Dass die Verhaftungen in allen drei Fällen gleichzeitig durchgeführt wurden, erklären die Freunde der AKP-Partei damit, dass es sich offenbar um eine Verschwörung gegen den Staat handle. Doch ihre Feinde entgegnen, die Gleichzeitigkeit sei notwendig gewesen, um zu verhindern, dass die Regierung die Untersuchungen der beiden anderen Fälle blockiere, nachdem die erste aufgeflogen war.
„Dreckige Aktion“
Die Regierung war offenbar überrascht durch diese Vorgänge. Dies lässt sich aus den Reaktionen der Pro-Regierungzeitungen und Erdogans selbst schliessen. Die Zeitungen sprachen von einer politischen Verschwörung durch "dunkle Kräfte", wobei jedermann weiss, dass sie auf "Hizmet" anspielen. Sie wagen es jedoch nicht, die Organisation beim Namen zu nennen. „Hizmet“ pflegt energisch zu reagieren, auch vor den Gerichten, wenn sie sich die Organisation verleumdet fühlt. Über Beweismaterial, um die angebliche Verschwörung zu belegen, verfügten die Pro-Regierungsblätter offenbar nicht.

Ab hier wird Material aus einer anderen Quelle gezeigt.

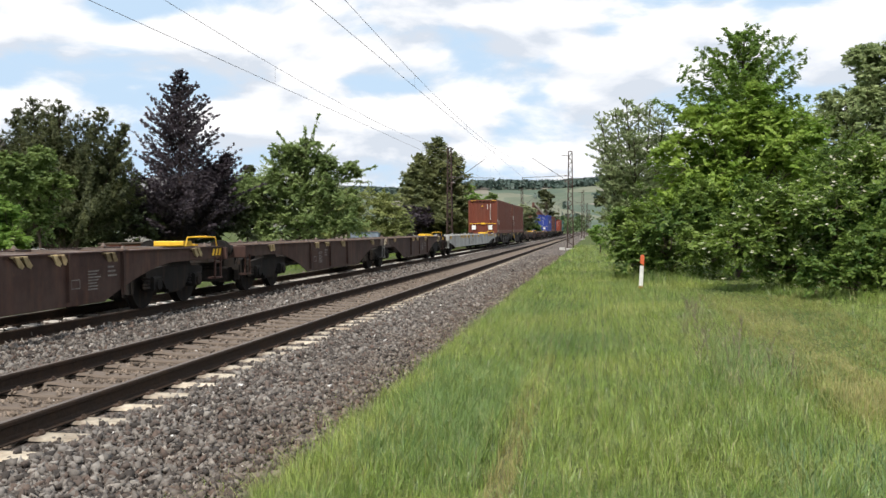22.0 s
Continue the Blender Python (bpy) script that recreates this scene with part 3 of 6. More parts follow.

Erdogan selbst sprach im gleichen Ton auch eher vague von einer "dreckigen Aktion" und einer "Verschwörung gegen das ganze türkische Volk". Die wichtigste Oppositionspartei, die Halk Partei, welche die Linie Atatürks hochhält, hat sich sofort hinter die Gülen-Anhänger gestellt.
Polizeichef entlassen
Der Staat holte zum Gegenschlag aus. In den zwei Tagen nach den Festnahmen und Hausdurchsuchungen, am 18. und am 19. Dezember, entliess und versetzte er 46 Polizeikommissare und hohe Polizeibeamte. Dies sind teils Strafversetzungen und Entlassungen, teils solche "aus Dienstgründen". Der prominenteste der Entlassenen, ist der langjährige Polizeichef von Istanbul. Ihm wirft man offenbar vor, dass er die Vorhaben vor der Polizei und der Regierung verborgen gehalten hat. Damit werden auch verschiedene andere Entlassungen und Strafversetzungen begründet. Der massive Eingriff der Regierung scheint allerdings die Argumentation jener Polizisten und Staatsanwälte zu rechtfertigen, laut denen die Regierung die Untersuchungen abgewürgt hätte, wenn sie ihr in allen Einzelheiten bekannt geworden wären.
Viele der Bestraften gelten als Mitglieder oder Sympathisanten der Organisation Gülens. Die Mitglieder sollen zwischen fünf und zwanzig Prozent ihres Einkommens an „Hizmet“ abführen. Viele der nun Strafversetzten oder Entlassenen dürften ironischerweise Personen sein, die bei den Aktionen gegen die Offiziere entscheidend mitgewirkt hatten.
Wahlen im nächsten Jahr
Wie der Schlagabtausch weitergehen und enden wird, weiss man noch nicht. Wahrscheinlich wird Erdogan zunächst in der Lage sein, sich mit Hilfe der ihm ergebenen Teile der Polizei und der Armee sowie mit Rückendeckung seiner Parlamentsmehrheit durchzusetzen. Doch auf mittlere Frist muss er politische Rückschläge befürchten.
Diese dürften schmerzvoller sein als der Schaden, den er im vergangenen Sommer bei der intellektuellen Jugend wegen seines Vorgehens gegen die Demonstranten im Gezi-Park erlitten hat.
Im März des kommenden Jahres stehen Lokalwahlen an. Sie werden wohl einen ersten Einblick zulassen, ob der Bruch mit den Gülen-Anhängern Erdogans Wahlchancen nur leicht oder schwer beeinträchtigt. Im Sommer werden dann die entscheidenden Parlamentswahlen folgen.